§ DATA EXTRACT:
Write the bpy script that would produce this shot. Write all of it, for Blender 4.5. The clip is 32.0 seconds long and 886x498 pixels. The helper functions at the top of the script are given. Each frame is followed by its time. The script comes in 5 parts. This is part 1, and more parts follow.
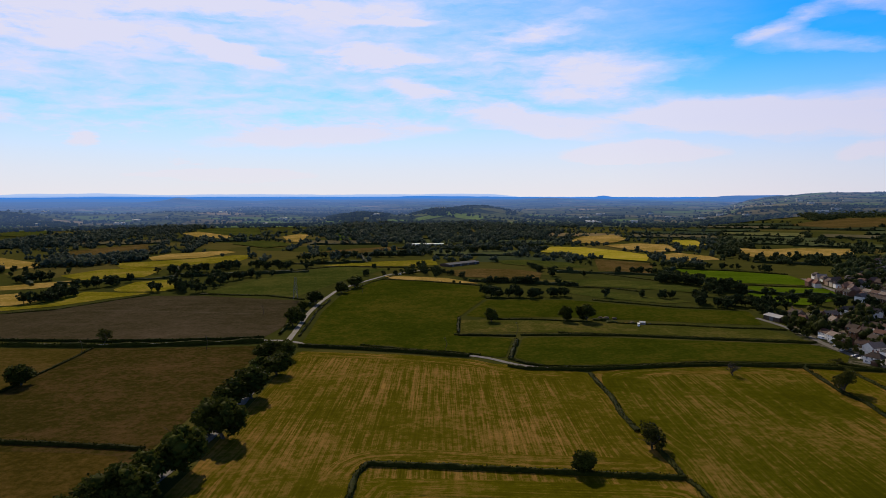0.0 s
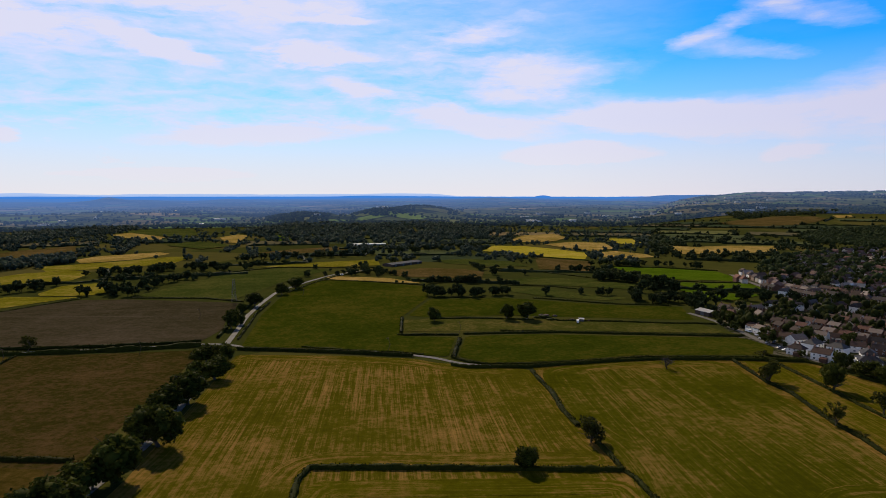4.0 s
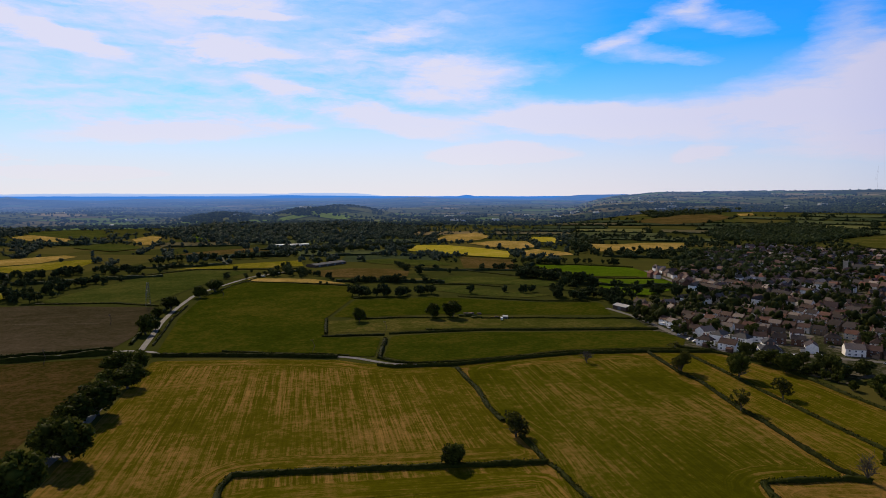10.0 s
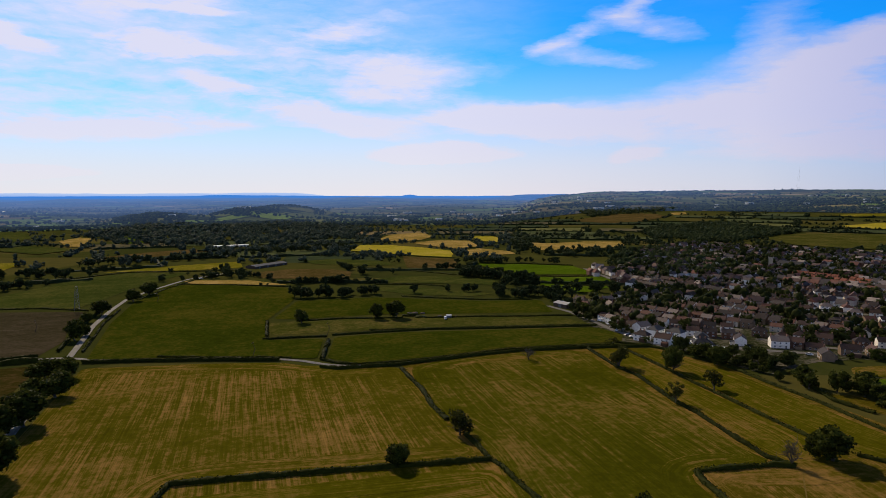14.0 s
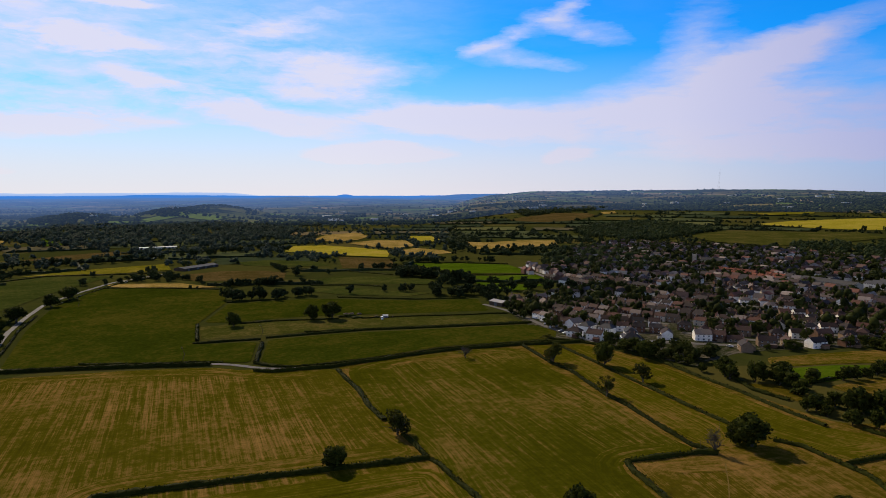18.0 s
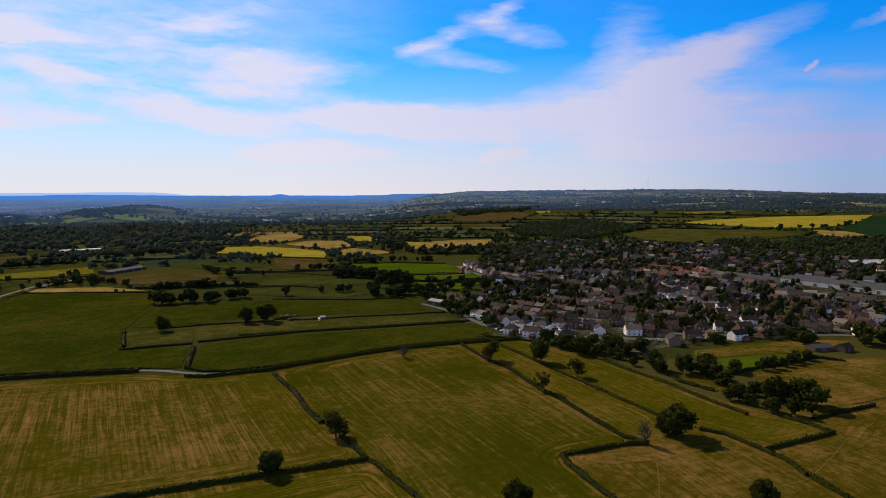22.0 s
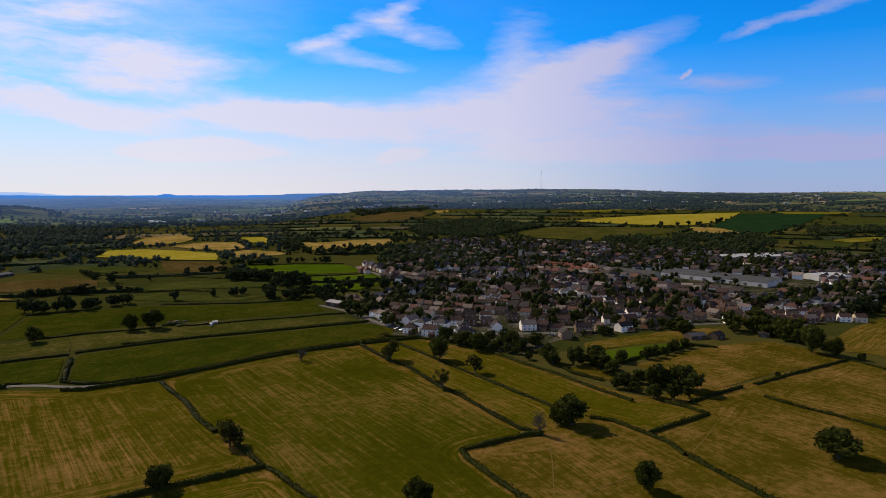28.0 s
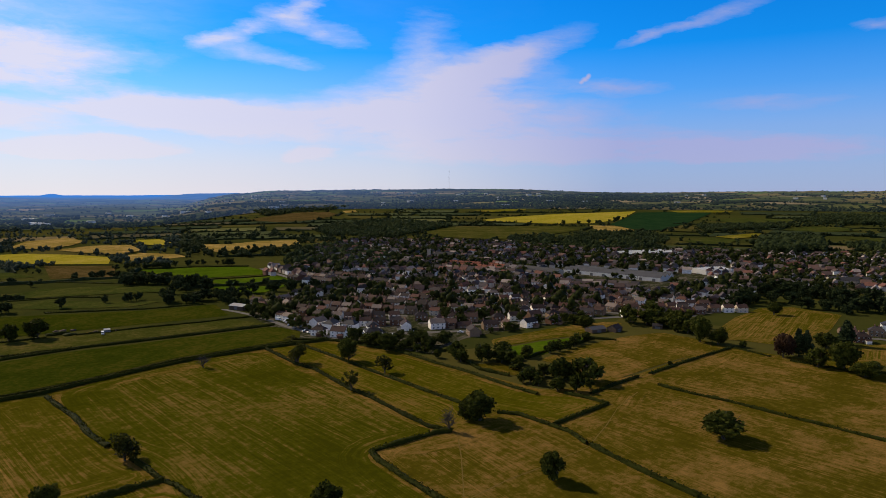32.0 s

§ SET PROBLEM:
Retype the whole listing, keeping every line identical and omitting all pictures.

§ EXPECTED ANSWER:
Write the bpy script that would produce this shot. Write all of it, for Blender 4.5. The clip is 32.0 seconds long and 886x498 pixels. The helper functions at the top of the script are given. Each frame is followed by its time. The script comes in 5 parts. This is part 1, and more parts follow.
0.0 s
4.0 s
10.0 s
14.0 s
18.0 s
22.0 s
28.0 s
32.0 s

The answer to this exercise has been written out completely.